In order to verify the performance of the proposed algorithm, comparative experiments were conducted in Matlab custom simulation environment and on the actual WPR1 robotic arm experimental platform. The experimental results showed that the MN-MD3+BC algorithm exhibits significant advantages in terms of tracking accuracy, error convergence speed, and system stability compared with the traditional model-free control method. Especially when dealing with visual servo tasks such as complex trajectories and sharp turns, the MN-MD3+BC algorithm is able to converge to the target trajectory more quickly and with smaller error fluctuations, showing better robustness and control performance.

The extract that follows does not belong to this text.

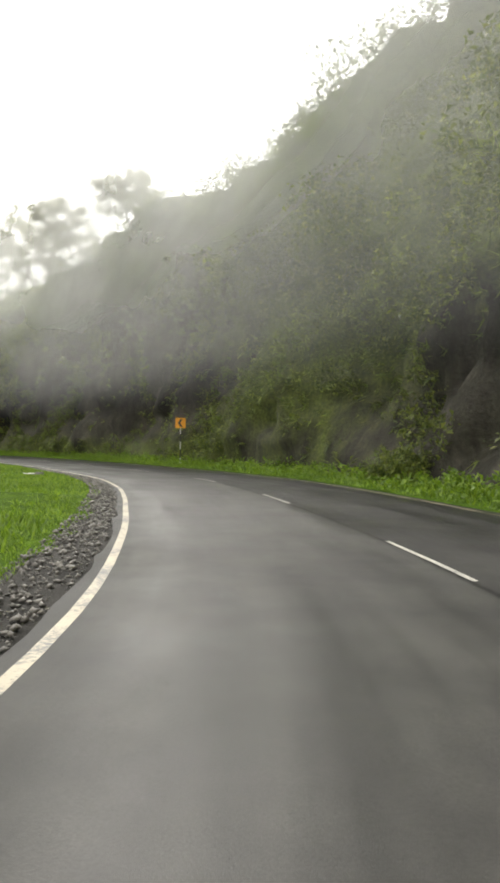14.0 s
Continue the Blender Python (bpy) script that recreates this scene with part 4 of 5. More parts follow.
def hill_cover():
    """Bushes, creepers and hanging fronds over the cutting."""
    rng = np.random.default_rng(7)
    P, s = HILL["P"], HILL["s"]
    dx, dy = np.interp(s, AX_S, AX_D[:, 0]), np.interp(s, AX_S, AX_D[:, 1])
    out = np.stack([-dy, dx, 0 * dx], 1)
    seen = ((s > 2.3) & (s < 8.3)) | ((s > 12.7) & (s < 25.2)) | ((s > 34.2) & (s < 40))
    rows = np.flatnonzero(seen)
    for name, count, zlo, zhi, size, per, rad, label in (("hillside_shrubs", 9500, 0.3, 13, 0.175, 28, 0.40, "leafy shrubs and creepers covering the rock cutting"),
                                                         ("hillside_shrubs", 5000, 11, 60, 0.24, 34, 0.78, "bushes covering the upper hillside")):
        m = count * 5
        i, j = rng.choice(rows, m), (rng.random(m) * 84).astype(int)
        q = P[i, j] + rng.normal(size=(m, 3)) * [0.4, 0.4, 0.3]
        den = np.array([noise.fractal(Vector(a * 0.2), 1.0, 2.0, 3) for a in q]) + 0.22 * np.clip((q[:, 2] - 5) / 5, -0.8, 0.5) - 0.30 * bare_rock(s[i], q[:, 2]) - 0.08 * ((s[i] > 14.6) & (s[i] < 18.6) & (q[:, 2] < 9))
        ok = (q[:, 2] > zlo) & (q[:, 2] < zhi) & (den > -0.05 + 0.12 * rng.normal(size=m))
        q, i, den = q[ok][:count], i[ok][:count], den[ok][:count]
        r = rad * rng.uniform(0.5, 1.3, len(q)) * (1 + 0.5 * np.clip(den, 0, 1))
        # plants stand out from the face, most where they grow thickest
        lift = (0.25 + 1.3 * np.clip(den, 0, 0.9) * rng.random(len(q)))[:, None] * rad / 0.5
        q = q + out[i] * lift * 0.7 + np.array([0, 0, 1.0]) * lift * 0.5
        tagged(put(name, leaf_mesh(name, rng, q, r, per, size, 0.1, 0.55, 0.7, True), LEAF_CREEPER), label, "shrubs", kind="stuff")
    # rounded bushes that stand out from the face in shelves
    n = 6000
    i, j = rng.choice(rows, n), (rng.random(n) * 84).astype(int)
    q = P[i, j] + rng.normal(size=(n, 3)) * 0.3
    den = np.array([noise.fractal(Vector((a[0] * 0.16, a[1] * 0.16, a[2] * 0.34)), 1.0, 2.0, 3) for a in q]) - 0.45 * bare_rock(s[i], q[:, 2]) - 0.4 * ((s[i] > 20.8) & (s[i] < 25.5)) - 0.6 * ((s[i] > 14.9) & (s[i] < 20.9)) - 2.0 * (s[i] > 33)
    ok = (den > 0.06) & (q[:, 2] > 0.8) & (q[:, 2] < 28)
    q, i = q[ok][:1150], i[ok][:1150]
    r = 0.55 + 1.25 * rng.random(len(q)) ** 1.6
    q = q + out[i] * (0.35 + r * 0.8)[:, None] + np.array([0, 0, 1.0]) * (r * 0.4)[:, None]
    each = 16
    d = rng.normal(size=(len(q), each, 3))
    d /= np.linalg.norm(d, axis=2, keepdims=True)
    d[:, :, 2] = np.abs(d[:, :, 2]) * 0.75
    c = (q[:, None] + d * r[:, None, None] * rng.uniform(0.55, 1.0, (len(q), each, 1))).reshape(-1, 3)
    tagged(put("hillside_shrubs", leaf_mesh("hillside_shrubs", rng, c, np.repeat(r * 0.34, each), 16, 0.22, 0.05, 0.62, 0.55, True), LEAF_HILL), "rounded leafy bushes on shelves of the rock cutting", "shrubs", kind="stuff")
    # hanging fronds
    n, each = 15000, 10
    i, j = rng.choice(rows[:-1], n), (rng.random(n) * 83).astype(int)
    f, g = rng.random((n, 1)), rng.random((n, 1))
    p = P[i, j] * (1 - f) * (1 - g) + P[i + 1, j] * f * (1 - g) + P[i, j + 1] * (1 - f) * g + P[i + 1, j + 1] * f * g
    den = np.array([noise.fractal(Vector(a * 0.3), 1.0, 2.0, 3) for a in p])
    ok = den - 0.25 * bare_rock(s[i], p[:, 2]) > -0.22
    p, i = p[ok].repeat(each, 0), i[ok].repeat(each)
    n = len(p)
    p = p + rng.normal(size=(n, 3)) * 0.05
    ln = rng.uniform(0.2, 0.5, (n, 1)) * (1 + np.clip(p[:, 2:3] / 20, 0, 1.2))
    fan = rng.normal(size=(n, 1)) * 0.55
    along = np.stack([dx[i], dy[i], 0 * dx[i]], 1)
    side = along + rng.normal(size=(n, 3)) * 0.35
    side *= 0.10 * ln / np.linalg.norm(side, axis=1, keepdims=True)
    fall = out[i] * rng.uniform(0.35, 0.9, (n, 1)) + along * fan + np.array([0, 0, 1.0]) * rng.uniform(-0.8, 0.5, (n, 1))
    v = np.stack([p - side, p + side, p + fall * ln], 1)
    tagged(put("hanging_grass", arrays("hanging_grass", v.reshape(-1, 3), np.arange(n * 3).reshape(-1, 3)), LEAF_HILL), "hanging grass and ferns on the rock cutting", "grass", kind="stuff")
    # weeds along the foot
    q = []
    for a, b, n in ((1.5, 8.6, 1100), (13, 25.4, 1700), (33, 43, 600)):
        st = rng.uniform(a, b, n)
        lat = LEFT(st) + WIDTH + 0.7 + rng.random(n) ** 0.8 * (TOE(st) - 0.4)
        x, y = at(st, lat)
        q.append(np.stack([x, y, rng.uniform(0.0, 0.45, n) * np.clip((lat - LEFT(st) - WIDTH) / 2.2, 0.2, 1)], 1))
    q = np.concatenate(q)
    tagged(put("roadside_weeds", leaf_mesh("roadside_weeds", rng, q, rng.uniform(0.15, 0.42, len(q)), 26, 0.15, 0.0, 0.5, simple=True), BLADE), "bright green weeds along the foot of the cutting", "weeds", kind="stuff")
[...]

The proposed MN-MD3+BC algorithm not only overcomes the limitations of traditional calibration-based methods but also effectively addresses challenges faced by online reinforcement learning in real-time control tasks, offering an efficient and practical offline reinforcement learning solution. Through simulations and physical experiments, the research outcomes provide new insights and references for future studies in the field of visual servoing control for robotic manipulators, demonstrating significant theoretical value and application potential. However, several challenges remain before the method can be deployed in real industrial settings. First, although offline reinforcement learning reduces dependence on environmental interaction, its performance is highly reliant on the diversity and coverage of the training data, which may lead to limited generalization capability when encountering unseen working conditions. Furthermore, since behavior cloning strategies may cause policy updates to rely excessively on historical data, the exploratory ability of the policy in unfamiliar environments could be constrained. In particular, the scalability of the algorithm under more challenging multi-target scenarios and dynamically changing lighting conditions requires further validation. Although the experimental setup already includes motion-induced jitter noise and the algorithm exhibits inherent robustness to some extent, its target recognition and decision-making mechanisms may need adjustments when handling multiple targets with different shapes and priorities simultaneously. Significant illumination variations may also affect the stability of visual feature extraction. While the training data incorporated a certain degree of lighting diversity, the algorithm’s performance under extreme illumination conditions still warrants systematic evaluation. Therefore, future research will focus on enhancing the algorithm’s generalization in complex scenarios—particularly its adaptability and robustness in multi-target collaboration and dynamically changing lighting conditions—while optimizing the exploration–exploitation trade-off to achieve a more efficient and reliable visual servoing control system.